Pastiche — the conscious echoing of music from a bygone era — trades on what audience members already know and how that knowledge makes them feel. In lesser hands, it can be a crutch, a pandering attempt to offer up a newly minted oldie-but-goodie. But when used with an eye toward both meeting and upending our assumptions, as in Michael John LaChiusa’s “Hello Again” and, most famously, Stephen Sondheim’s “Follies” and “Assassins,” pastiche can make sense of today by spotlighting brand-new yesterdays.

Which makes Mr. Zero, the bitter everyschlub at the center of “The Adding Machine,” such a puzzling and ultimately compelling character. In refracting Elmer Rice’s legendary 1923 foray into Expressionism through a kaleidoscope of musical references, composer Joshua Schmidt and his co-librettist, Jason Loewith, have surrounded their singularly unreflective protagonist — a slow-witted blend of Willy Loman, Walter Mitty, and Raskalnikov — with the jolting, brash sounds of an America that he neither embraces nor understands.

Instead, Zero (Joel Hatch), who finds himself replaced by the titular piece of machinery after 25 years of pencil-and-blotter drudgery, stomps and seethes to the sound of what “Assassins” described as “another national anthem.” This sound, a lurching counterpoint to the promises of serenity and prosperity, will ultimately lead him beyond obsolescence to first the gallows and then a seemingly blissful afterlife that holds little appeal — Zero maintains a Marxist (as in Groucho) refusal to be part of anywhere that would have the likes of him: “Don’t tell me you wanna stay here with a lotta lowlifes … and sinners?”

Along with director David Cromer, Messrs. Schmidt and Loewith have created the sort of aggressively austere, Brechtier-than-thou presentation that shows like “Urinetown” routinely milk for laughs. (The Kurt Weill resonances make sense: Along with “Adding Machine,” Rice is best known today for “Street Scene,” the source of a Weill opera.) But they’re not fooling around. Even when “The Adding Machine” groans under the weight of its own ambitions, the spiky arias for Zero’s fellow sufferers are leavened with those tantalizing pastiche songs that offer glimpses of seemingly unattainable simplicity. The result is a bracing corrective to the pervasive role of musical theater as a lowest-common-denominator pleasure dome.

A surge of knee-pumping gospel for the pious sinner Shrdlu (Joe Farrell), a Tin Pan Alley love ditty from a melancholy co-worker named Daisy (Amy Warren), astringent dinner-party chatter that Virgil Thompson might have written: Each of these dangles the possibility of simpler, sunnier musical fare. (Okay, maybe not the Thompson scene.) Each also includes witty reminders that such optimism is unfounded: A jailer’s keys fill in as a tambourine in the first example, the prayer grace is interrupted mid-song by Zero’s shrewish wife (Cyrilla Baer), and the fragmented party talk is united only when the couples spit out their anger at “so many agitators! / All the damn foreigners!”

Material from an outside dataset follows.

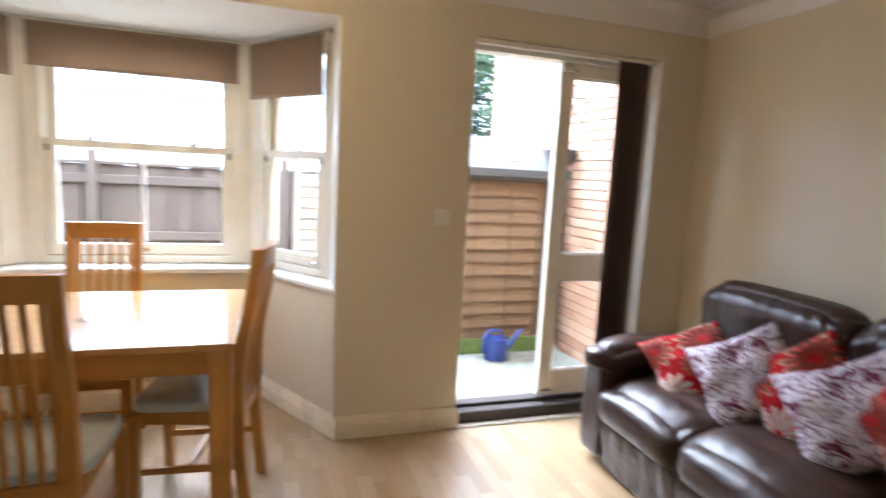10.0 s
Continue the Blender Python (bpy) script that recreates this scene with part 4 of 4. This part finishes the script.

This xenophobic chorus, one of many platforms to show off Keith Parham’s outstanding lighting design, also marks a rare case of Zero joining in on the music; even when Zero is in these scenes, he tends to stand outside of the score. The noted exception to this comes in his anti-apologia, a courtroom aria in which he both deflects and seeks blame for killing his boss, while drifting into memories of past perceived outrages. Here and throughout, the relentlessly honest Mr. Hatch stays at a respectable distance from conventionally pleasant tones, but he successfully conveys the hangdog dignity of an eternal have-not. And he is capably matched by Ms. Baer, who lends a plush soprano to her harangues, and the charming Ms. Warren.

In addition to the aforementioned filigrees of musical wit, Mr. Cromer has imposed a structural discipline that suits Rice’s ruthlessly efficient milieu, eliding scenes and discarding several supporting characters. Each scene in “The Adding Machine” has a recognizable pulse, and Zero’s befuddled obstinance leads to a finale that sacrifices none of Rice’s didactic determinism. (Let’s just say Mr. Schmidt had quite a few more musical periods from which to draw.)

I wish the synthesizer-heavy score had sounded a bit fuller, and the outright user-unfriendliness of some of the gnarlier choral sequences can be a bit of a trial. But as the adding machines and other exemplars of modernity press forward, leaving crumpled-up artisans in their wake, the defiantly retrograde — and occasionally heavenly — medium of musical-theater craftsmanship remains in unapologetically grown-up hands.

Open run (Minetta Lane Theatre, 18 Minetta Lane, between Bleecker and West 3rd streets, 212-307-4100).